Jamie Dimon, who has had numerous unpleasant things to say about Bitcoin, is representative of the type of mainstream market that is still evaluating this new and intrusive technology.
At the World Economic Forum in Davos, there are a large number of Bitcoin haters. This is unsurprising considering they are the “old guard” who have the most to lose by Bitcoin’s success. Joseph Stiglitz said of Bitcoin at the WEF:
“We have a good medium of exchange called the dollar. We can trade in that. Why do people want Bitcoin? For secrecy.”
Even Former US Secretary of State John Kerry showed his apathy towards the digital currency stating that:
“People are investing in it, it’s serious amounts of money and it’s got value so it’s going to be talked about.”
The support of Bitcoin and other coins rated by Weiss became evident when the agency explained the attacks it faced from these vehement supporters.

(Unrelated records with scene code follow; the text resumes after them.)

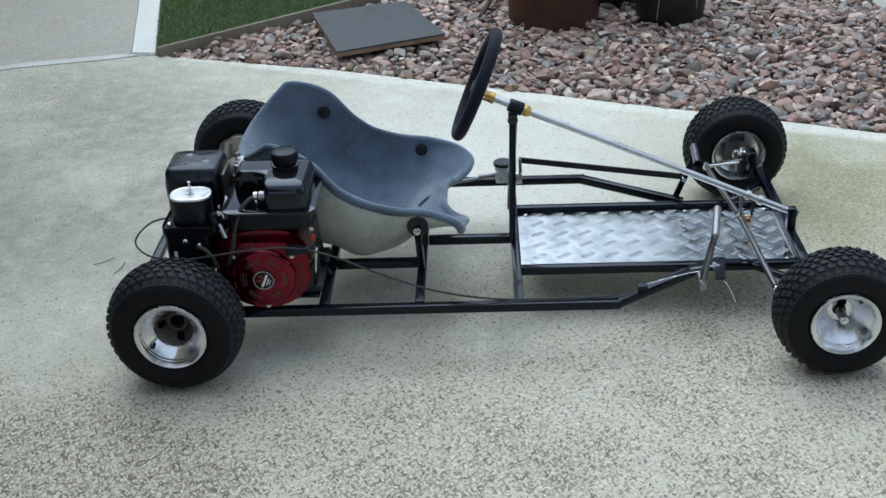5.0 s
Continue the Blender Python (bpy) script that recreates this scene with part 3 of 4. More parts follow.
# seat bracket with a round rubber washer
brk = B()
bar(brk, (0.547, -0.172, ZC + 0.010), (0.543, -0.2015, 0.264), 0.028, 0.017, 0.003, up=(1, 0, 0))
part("seat_bracket", brk, BLACK_PAINT, kart)


# seat
SEAT_Y = 0.056
ST = [  # spine x, z; rim x, z; half width
    (0.100, 0.396, 0.238, 0.516, 0.184), (0.116, 0.340, 0.276, 0.468, 0.204), (0.146, 0.276, 0.314, 0.411, 0.219),
    (0.190, 0.214, 0.352, 0.364, 0.229), (0.250, 0.172, 0.398, 0.330, 0.235), (0.320, 0.149, 0.450, 0.309, 0.237),
    (0.390, 0.106, 0.502, 0.296, 0.237), (0.460, 0.108, 0.556, 0.287, 0.236), (0.530, 0.146, 0.612, 0.274, 0.234),
    (0.592, 0.178, 0.660, 0.248, 0.228)]


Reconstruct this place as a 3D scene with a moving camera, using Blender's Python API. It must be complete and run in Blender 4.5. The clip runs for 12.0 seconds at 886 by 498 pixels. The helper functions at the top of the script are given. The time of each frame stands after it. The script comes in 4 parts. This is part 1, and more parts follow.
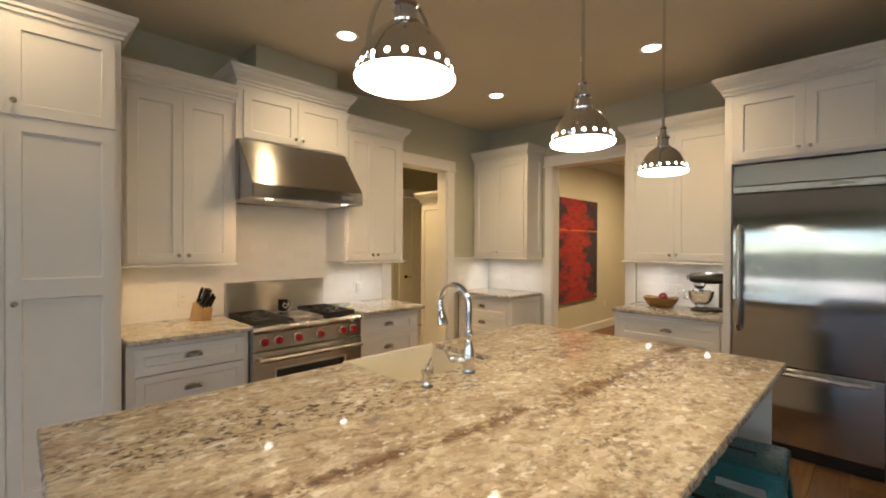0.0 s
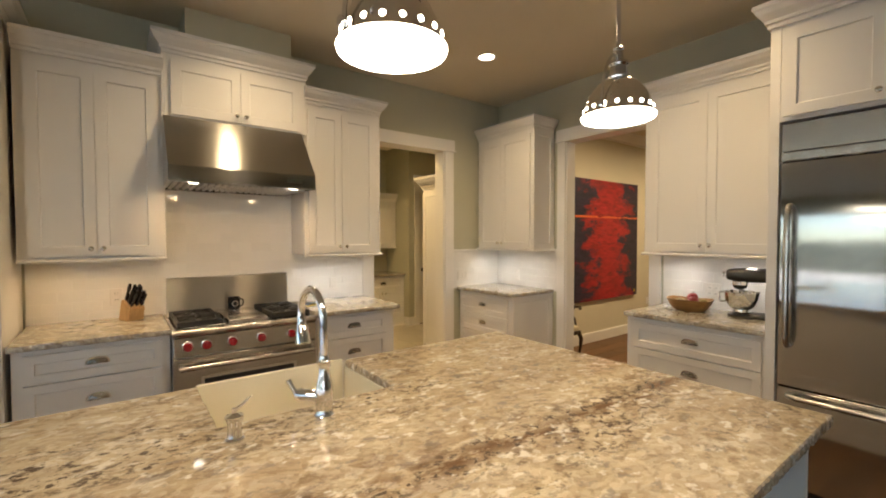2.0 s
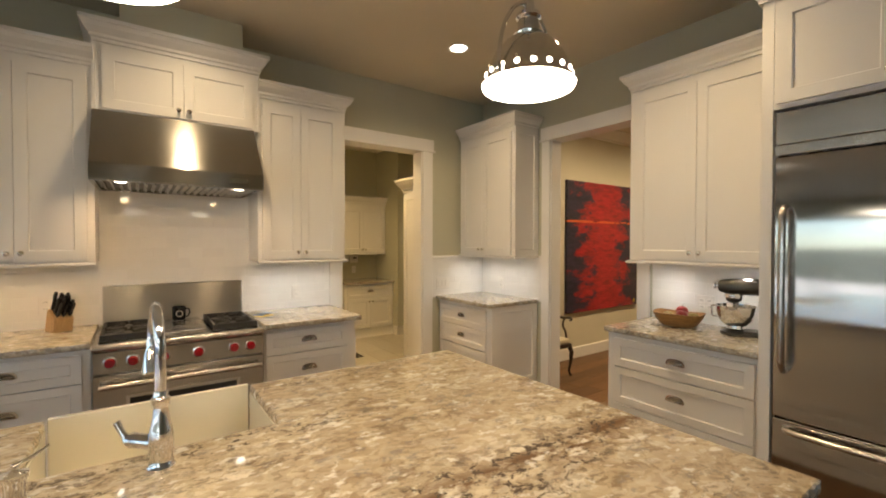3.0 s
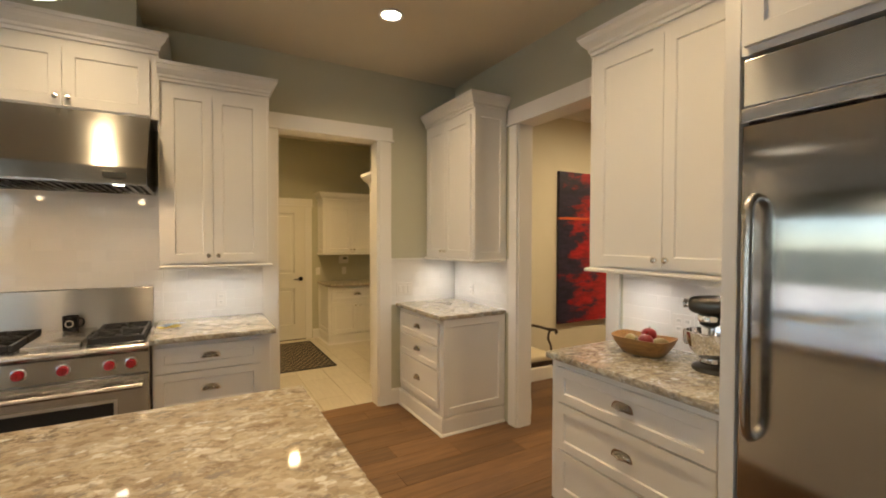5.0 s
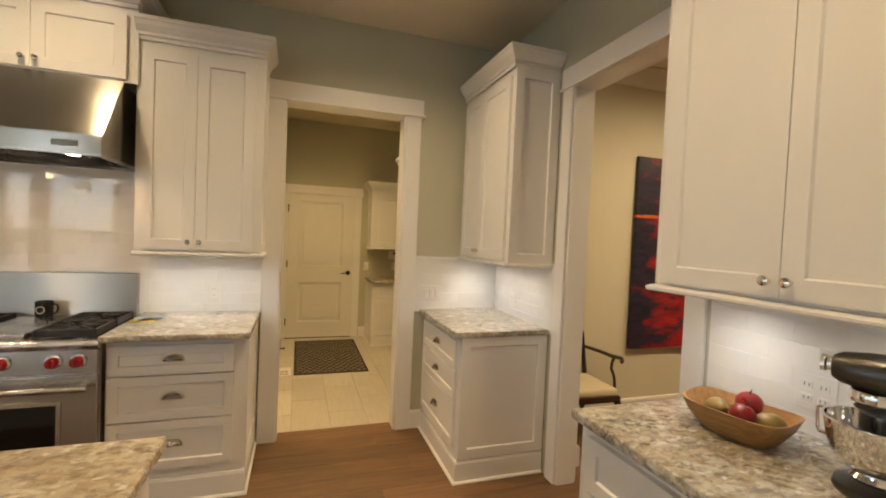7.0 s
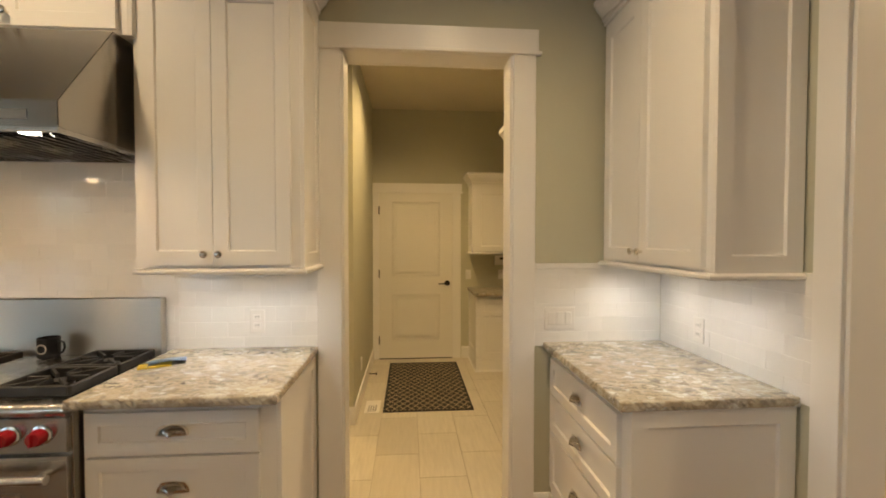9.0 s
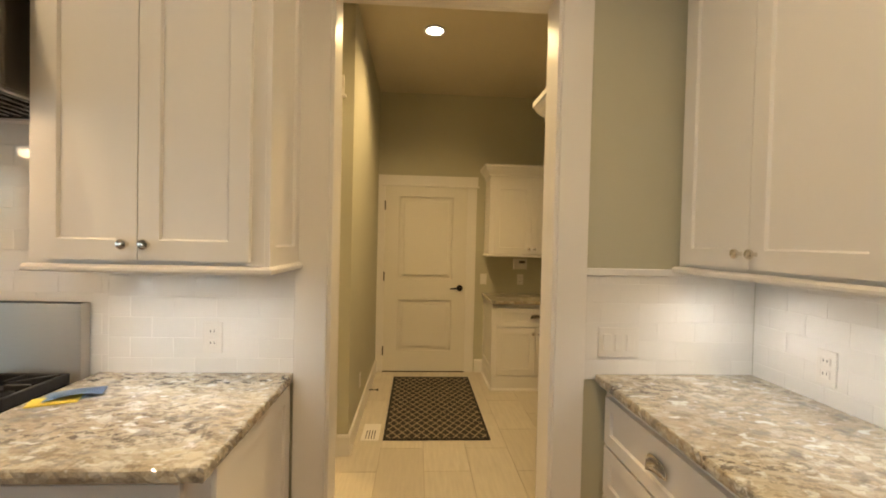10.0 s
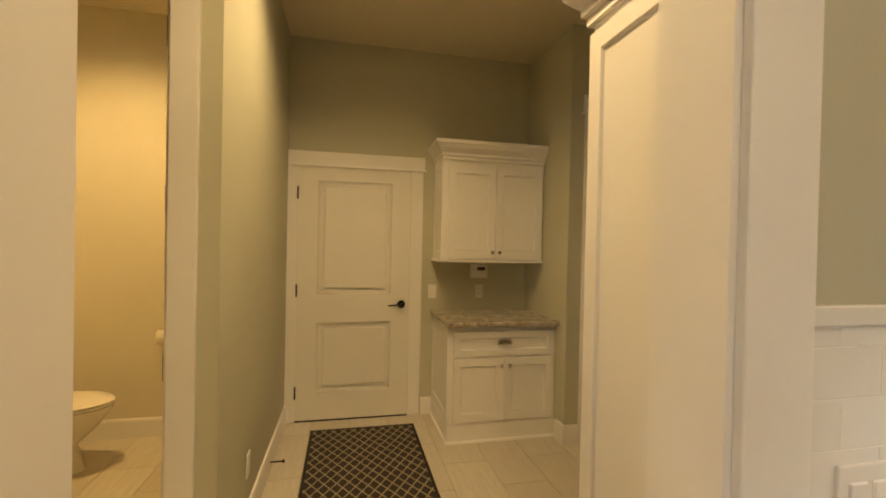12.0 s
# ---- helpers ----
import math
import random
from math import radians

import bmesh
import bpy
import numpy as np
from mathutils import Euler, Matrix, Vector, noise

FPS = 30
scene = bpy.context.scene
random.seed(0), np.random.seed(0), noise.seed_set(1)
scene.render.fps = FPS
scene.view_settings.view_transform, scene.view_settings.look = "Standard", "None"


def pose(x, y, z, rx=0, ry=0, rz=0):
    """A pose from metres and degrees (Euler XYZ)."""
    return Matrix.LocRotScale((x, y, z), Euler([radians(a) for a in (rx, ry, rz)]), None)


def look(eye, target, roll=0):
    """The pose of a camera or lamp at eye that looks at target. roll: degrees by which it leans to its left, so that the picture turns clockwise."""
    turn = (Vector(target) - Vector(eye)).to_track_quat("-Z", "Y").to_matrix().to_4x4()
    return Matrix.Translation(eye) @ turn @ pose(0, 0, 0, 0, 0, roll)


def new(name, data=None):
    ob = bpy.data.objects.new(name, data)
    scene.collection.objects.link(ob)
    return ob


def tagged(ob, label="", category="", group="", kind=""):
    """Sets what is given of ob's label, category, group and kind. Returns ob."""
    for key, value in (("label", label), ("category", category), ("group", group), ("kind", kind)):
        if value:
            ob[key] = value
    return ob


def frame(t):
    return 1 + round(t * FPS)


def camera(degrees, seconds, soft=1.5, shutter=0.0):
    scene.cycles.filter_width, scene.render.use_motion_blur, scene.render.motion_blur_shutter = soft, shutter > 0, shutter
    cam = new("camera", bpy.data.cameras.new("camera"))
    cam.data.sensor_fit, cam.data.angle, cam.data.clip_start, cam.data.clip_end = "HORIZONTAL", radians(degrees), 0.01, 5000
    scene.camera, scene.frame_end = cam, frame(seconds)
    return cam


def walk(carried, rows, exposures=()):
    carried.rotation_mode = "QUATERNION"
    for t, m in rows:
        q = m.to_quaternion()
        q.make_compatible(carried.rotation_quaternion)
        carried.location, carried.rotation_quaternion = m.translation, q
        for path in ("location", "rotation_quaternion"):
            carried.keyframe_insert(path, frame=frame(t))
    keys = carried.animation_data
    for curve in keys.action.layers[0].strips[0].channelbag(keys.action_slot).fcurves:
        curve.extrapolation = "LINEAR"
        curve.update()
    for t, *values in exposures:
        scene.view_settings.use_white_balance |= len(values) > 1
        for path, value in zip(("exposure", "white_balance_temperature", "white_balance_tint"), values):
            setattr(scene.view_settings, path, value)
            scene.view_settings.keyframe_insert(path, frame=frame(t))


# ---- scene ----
cam = camera(91.5, 12.0, soft=1.9)
PATH = [
    (0, (0.103, 0.28, 1.507), (-1.315, 1.691, 1.49), 0.3),
    (0.5, (0.112, 0.502, 1.511), (-1.35, 1.867, 1.474), -0.1),
    (1, (0.137, 0.732, 1.511), (-1.395, 2.017, 1.470), -0.4),
    (1.5, (0.148, 0.948, 1.501), (-1.429, 2.177, 1.453), -0.3),
    (2, (0.123, 1.2, 1.5), (-1.472, 2.405, 1.44), -0.1),
    (2.5, (0.12, 1.439, 1.501), (-1.49, 2.624, 1.443), 0.0),
    (3, (0.098, 1.66, 1.497), (-1.531, 2.82, 1.464), 0.1),
    (3.5, (0.095, 1.897, 1.512), (-1.559, 3.021, 1.495), 0.2),
    (3.7, (0.097, 2.011, 1.521), (-1.573, 3.111, 1.497), -0.1),
    (5.3, (0.072, 2.725, 1.528), (-1.681, 3.686, 1.479), 0.5),
    (5.5, (0.032, 2.807, 1.528), (-1.735, 3.742, 1.473), 0.7),
    (6, (-0.046, 3.017, 1.518), (-1.858, 3.86, 1.443), 0.6),
    (6.5, (-0.176, 3.188, 1.499), (-2.033, 3.926, 1.429), 1.4),
    (7, (-0.37, 3.292, 1.515), (-2.266, 3.927, 1.455), 2.5),
    (7.5, (-0.589, 3.386, 1.509), (-2.528, 3.875, 1.457), 1.6),
    (7.7, (-0.679, 3.4, 1.51), (-2.631, 3.833, 1.457), 0.8),
    (9.5, (-1.703, 3.528, 1.462), (-3.699, 3.641, 1.413), 0.7),
    (10, (-1.974, 3.506, 1.445), (-3.97, 3.623, 1.405), 1.3),
    (10.5, (-2.26, 3.476, 1.451), (-4.253, 3.641, 1.412), 1.1),
    (11, (-2.52, 3.473, 1.443), (-4.507, 3.703, 1.408), 0.8),
    (11.5, (-2.841, 3.512, 1.431), (-4.818, 3.817, 1.402), 1.4),
    (12, (-3.124, 3.52, 1.427), (-5.075, 3.959, 1.406), 1.2),
]
walk(cam, [(t, look(eye, target, roll)) for t, eye, target, roll in PATH])

# ---- exposure, world, sun, large lights ----
scene.view_settings.exposure = 1.84
sky_world = bpy.data.worlds.new("sky_world")
sky_world.use_nodes = True
scene.world = sky_world
wn = sky_world.node_tree
sky = wn.nodes.new("ShaderNodeTexSky")
sky.sky_type, sky.sun_disc = "NISHITA", False
sky.sun_elevation, sky.sun_rotation = radians(47), radians(-24)
wn.links.new(sky.outputs[0], wn.nodes["Background"].inputs[0])
wn.nodes["Background"].inputs[1].default_value = 0.15
sun_data = bpy.data.lights.new("sun", "SUN")
sun_data.energy, sun_data.angle, sun_data.color = 4.5, radians(0.6), (1.0, 0.95, 0.88)
sun = new("sun", sun_data)
sun.matrix_world = look((-5, 11, 13), (0, 0, 0))

WARM = (1.0, 0.735, 0.42)
PEND = (1.0, 0.75, 0.46)
PUCK = (1.0, 0.93, 0.85)
PUCK_WARM = (1.0, 0.68, 0.36)
HALL = (1.0, 0.68, 0.31)
CAN_W, HALL_W, PENDANT_W, PUCK_W, HOOD_W = 20.0, 30.0, 9.0, 1.55, 2.7


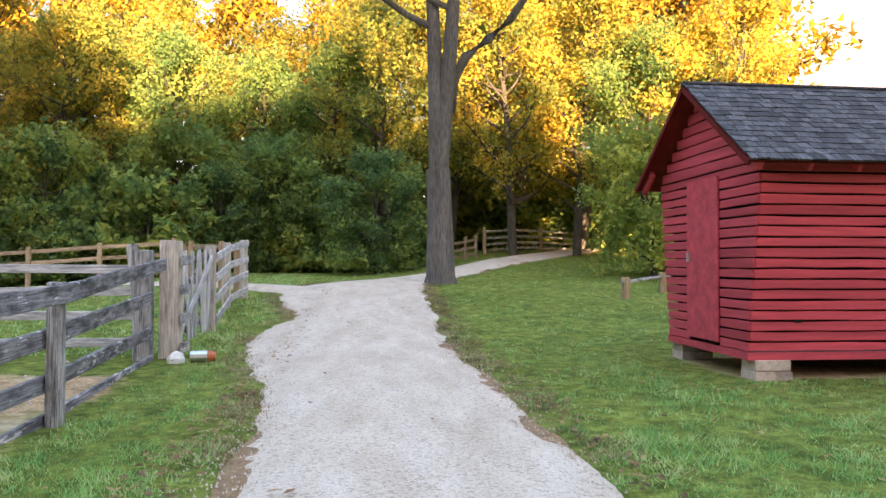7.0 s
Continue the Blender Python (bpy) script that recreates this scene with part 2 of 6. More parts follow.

The agency said in a release Wednesday that: “Staff was up all night last night fending off denial of service attacks from Korea” and cited Korean social media posts calling others to bring down the ratings agency’s website.
The hackers then broke into the website, took information from it and are distorting it on social media, the company added.
Weiss’s reasoning for rating Bitcoin a C+, and then Ethereum a B, was because the digital currency is: “encountering major network bottlenecks, causing delays and high transactions costs,” according to a release. Bitcoin’s lack of governance was also a concern:
“Despite intense ongoing efforts that are achieving some initial success, Bitcoin has no immediate mechanism for promptly upgrading its software code.”
So why were there no “A” grades given? According to Weiss, they won’t give out that grade until the amount of volatility within the cryptocurrency sector dies down:
“That’s the number one source of misunderstanding between our model’s results and the grades that most folks in the cryptocurrency space expected: That big price volatility! That’s the main reason we have no A’s on our list right now.”
It’s unclear what price volatility has to do with the technical or fundamental merits of any particular digital currency project. If we are to assume that stability is the key to receiving a high rating, does that mean Tether would have outranked everybody? Despite serious concerns about the project’s solvency and integrity?